■ DATA LINES:

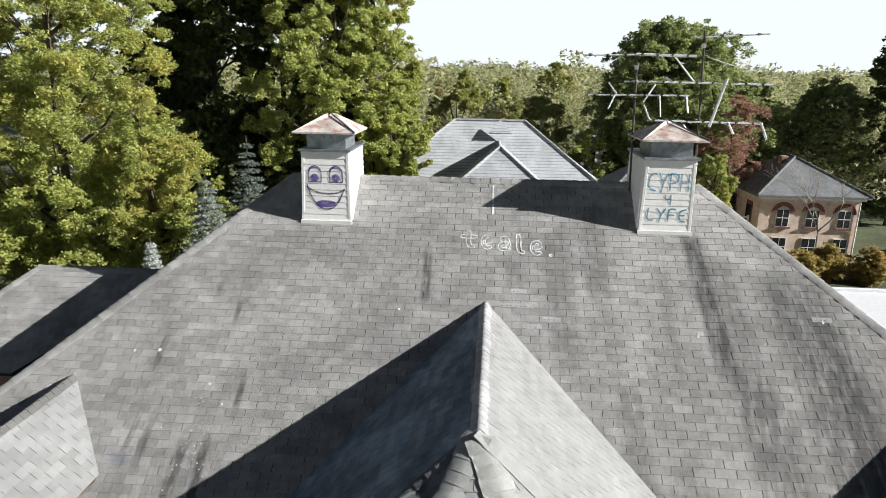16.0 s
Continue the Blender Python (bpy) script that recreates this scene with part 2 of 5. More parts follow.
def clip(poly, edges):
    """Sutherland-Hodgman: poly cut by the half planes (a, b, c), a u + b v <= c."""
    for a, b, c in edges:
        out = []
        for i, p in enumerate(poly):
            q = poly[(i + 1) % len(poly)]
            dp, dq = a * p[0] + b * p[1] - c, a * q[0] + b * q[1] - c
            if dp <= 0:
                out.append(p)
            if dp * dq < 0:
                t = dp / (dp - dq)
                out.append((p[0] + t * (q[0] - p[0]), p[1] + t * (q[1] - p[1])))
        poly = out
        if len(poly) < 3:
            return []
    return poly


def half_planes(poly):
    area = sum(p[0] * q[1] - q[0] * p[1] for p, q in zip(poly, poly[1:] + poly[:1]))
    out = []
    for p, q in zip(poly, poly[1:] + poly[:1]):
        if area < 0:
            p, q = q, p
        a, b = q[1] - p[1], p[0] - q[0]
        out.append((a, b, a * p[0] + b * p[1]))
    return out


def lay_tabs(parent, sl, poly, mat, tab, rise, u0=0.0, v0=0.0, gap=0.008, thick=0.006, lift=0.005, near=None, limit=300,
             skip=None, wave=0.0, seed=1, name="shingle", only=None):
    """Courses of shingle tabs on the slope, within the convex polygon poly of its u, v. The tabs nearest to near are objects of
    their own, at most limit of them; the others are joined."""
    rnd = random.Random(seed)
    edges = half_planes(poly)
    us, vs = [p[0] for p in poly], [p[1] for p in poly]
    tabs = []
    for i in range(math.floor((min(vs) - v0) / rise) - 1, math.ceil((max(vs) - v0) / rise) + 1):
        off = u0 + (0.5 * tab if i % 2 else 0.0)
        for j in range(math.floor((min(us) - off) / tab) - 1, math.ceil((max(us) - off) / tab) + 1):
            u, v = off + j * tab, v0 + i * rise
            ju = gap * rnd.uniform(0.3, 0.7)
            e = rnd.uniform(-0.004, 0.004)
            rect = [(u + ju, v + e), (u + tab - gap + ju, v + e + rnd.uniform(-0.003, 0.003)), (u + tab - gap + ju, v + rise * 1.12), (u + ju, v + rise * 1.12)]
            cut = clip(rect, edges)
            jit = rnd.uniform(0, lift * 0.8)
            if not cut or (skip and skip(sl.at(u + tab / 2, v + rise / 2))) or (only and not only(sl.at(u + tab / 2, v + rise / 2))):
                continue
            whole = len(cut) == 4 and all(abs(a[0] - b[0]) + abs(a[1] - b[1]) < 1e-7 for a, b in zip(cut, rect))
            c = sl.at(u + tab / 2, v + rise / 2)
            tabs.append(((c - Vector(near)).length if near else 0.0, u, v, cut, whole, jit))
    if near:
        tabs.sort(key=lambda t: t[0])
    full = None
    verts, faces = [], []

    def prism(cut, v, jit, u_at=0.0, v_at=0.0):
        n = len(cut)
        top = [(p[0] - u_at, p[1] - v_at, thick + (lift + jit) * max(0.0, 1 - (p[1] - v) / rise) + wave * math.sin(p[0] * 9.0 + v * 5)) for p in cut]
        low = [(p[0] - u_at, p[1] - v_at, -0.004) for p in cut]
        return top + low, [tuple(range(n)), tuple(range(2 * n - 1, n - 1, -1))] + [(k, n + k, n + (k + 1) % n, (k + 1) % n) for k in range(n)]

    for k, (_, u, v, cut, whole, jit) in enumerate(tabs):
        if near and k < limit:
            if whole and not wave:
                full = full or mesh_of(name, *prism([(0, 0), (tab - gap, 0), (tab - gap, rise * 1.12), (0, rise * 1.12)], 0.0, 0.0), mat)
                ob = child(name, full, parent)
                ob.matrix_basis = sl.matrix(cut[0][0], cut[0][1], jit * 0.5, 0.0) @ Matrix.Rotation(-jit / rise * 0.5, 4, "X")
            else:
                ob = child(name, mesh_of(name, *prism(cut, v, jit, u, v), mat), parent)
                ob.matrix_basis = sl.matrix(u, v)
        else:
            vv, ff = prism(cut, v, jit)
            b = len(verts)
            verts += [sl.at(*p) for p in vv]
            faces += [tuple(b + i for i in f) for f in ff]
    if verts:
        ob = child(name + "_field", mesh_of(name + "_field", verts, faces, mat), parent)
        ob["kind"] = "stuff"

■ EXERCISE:
Every line above should be repeated exactly; pictures stay out of the copy.

■ OUTPUT FOR THIS TASK:
16.0 s
Continue the Blender Python (bpy) script that recreates this scene with part 2 of 5. More parts follow.
def clip(poly, edges):
    """Sutherland-Hodgman: poly cut by the half planes (a, b, c), a u + b v <= c."""
    for a, b, c in edges:
        out = []
        for i, p in enumerate(poly):
            q = poly[(i + 1) % len(poly)]
            dp, dq = a * p[0] + b * p[1] - c, a * q[0] + b * q[1] - c
            if dp <= 0:
                out.append(p)
            if dp * dq < 0:
                t = dp / (dp - dq)
                out.append((p[0] + t * (q[0] - p[0]), p[1] + t * (q[1] - p[1])))
        poly = out
        if len(poly) < 3:
            return []
    return poly


def half_planes(poly):
    area = sum(p[0] * q[1] - q[0] * p[1] for p, q in zip(poly, poly[1:] + poly[:1]))
    out = []
    for p, q in zip(poly, poly[1:] + poly[:1]):
        if area < 0:
            p, q = q, p
        a, b = q[1] - p[1], p[0] - q[0]
        out.append((a, b, a * p[0] + b * p[1]))
    return out


def lay_tabs(parent, sl, poly, mat, tab, rise, u0=0.0, v0=0.0, gap=0.008, thick=0.006, lift=0.005, near=None, limit=300,
             skip=None, wave=0.0, seed=1, name="shingle", only=None):
    """Courses of shingle tabs on the slope, within the convex polygon poly of its u, v. The tabs nearest to near are objects of
    their own, at most limit of them; the others are joined."""
    rnd = random.Random(seed)
    edges = half_planes(poly)
    us, vs = [p[0] for p in poly], [p[1] for p in poly]
    tabs = []
    for i in range(math.floor((min(vs) - v0) / rise) - 1, math.ceil((max(vs) - v0) / rise) + 1):
        off = u0 + (0.5 * tab if i % 2 else 0.0)
        for j in range(math.floor((min(us) - off) / tab) - 1, math.ceil((max(us) - off) / tab) + 1):
            u, v = off + j * tab, v0 + i * rise
            ju = gap * rnd.uniform(0.3, 0.7)
            e = rnd.uniform(-0.004, 0.004)
            rect = [(u + ju, v + e), (u + tab - gap + ju, v + e + rnd.uniform(-0.003, 0.003)), (u + tab - gap + ju, v + rise * 1.12), (u + ju, v + rise * 1.12)]
            cut = clip(rect, edges)
            jit = rnd.uniform(0, lift * 0.8)
            if not cut or (skip and skip(sl.at(u + tab / 2, v + rise / 2))) or (only and not only(sl.at(u + tab / 2, v + rise / 2))):
                continue
            whole = len(cut) == 4 and all(abs(a[0] - b[0]) + abs(a[1] - b[1]) < 1e-7 for a, b in zip(cut, rect))
            c = sl.at(u + tab / 2, v + rise / 2)
            tabs.append(((c - Vector(near)).length if near else 0.0, u, v, cut, whole, jit))
    if near:
        tabs.sort(key=lambda t: t[0])
    full = None
    verts, faces = [], []

    def prism(cut, v, jit, u_at=0.0, v_at=0.0):
        n = len(cut)
        top = [(p[0] - u_at, p[1] - v_at, thick + (lift + jit) * max(0.0, 1 - (p[1] - v) / rise) + wave * math.sin(p[0] * 9.0 + v * 5)) for p in cut]
        low = [(p[0] - u_at, p[1] - v_at, -0.004) for p in cut]
        return top + low, [tuple(range(n)), tuple(range(2 * n - 1, n - 1, -1))] + [(k, n + k, n + (k + 1) % n, (k + 1) % n) for k in range(n)]

    for k, (_, u, v, cut, whole, jit) in enumerate(tabs):
        if near and k < limit:
            if whole and not wave:
                full = full or mesh_of(name, *prism([(0, 0), (tab - gap, 0), (tab - gap, rise * 1.12), (0, rise * 1.12)], 0.0, 0.0), mat)
                ob = child(name, full, parent)
                ob.matrix_basis = sl.matrix(cut[0][0], cut[0][1], jit * 0.5, 0.0) @ Matrix.Rotation(-jit / rise * 0.5, 4, "X")
            else:
                ob = child(name, mesh_of(name, *prism(cut, v, jit, u, v), mat), parent)
                ob.matrix_basis = sl.matrix(u, v)
        else:
            vv, ff = prism(cut, v, jit)
            b = len(verts)
            verts += [sl.at(*p) for p in vv]
            faces += [tuple(b + i for i in f) for f in ff]
    if verts:
        ob = child(name + "_field", mesh_of(name + "_field", verts, faces, mat), parent)
        ob["kind"] = "stuff"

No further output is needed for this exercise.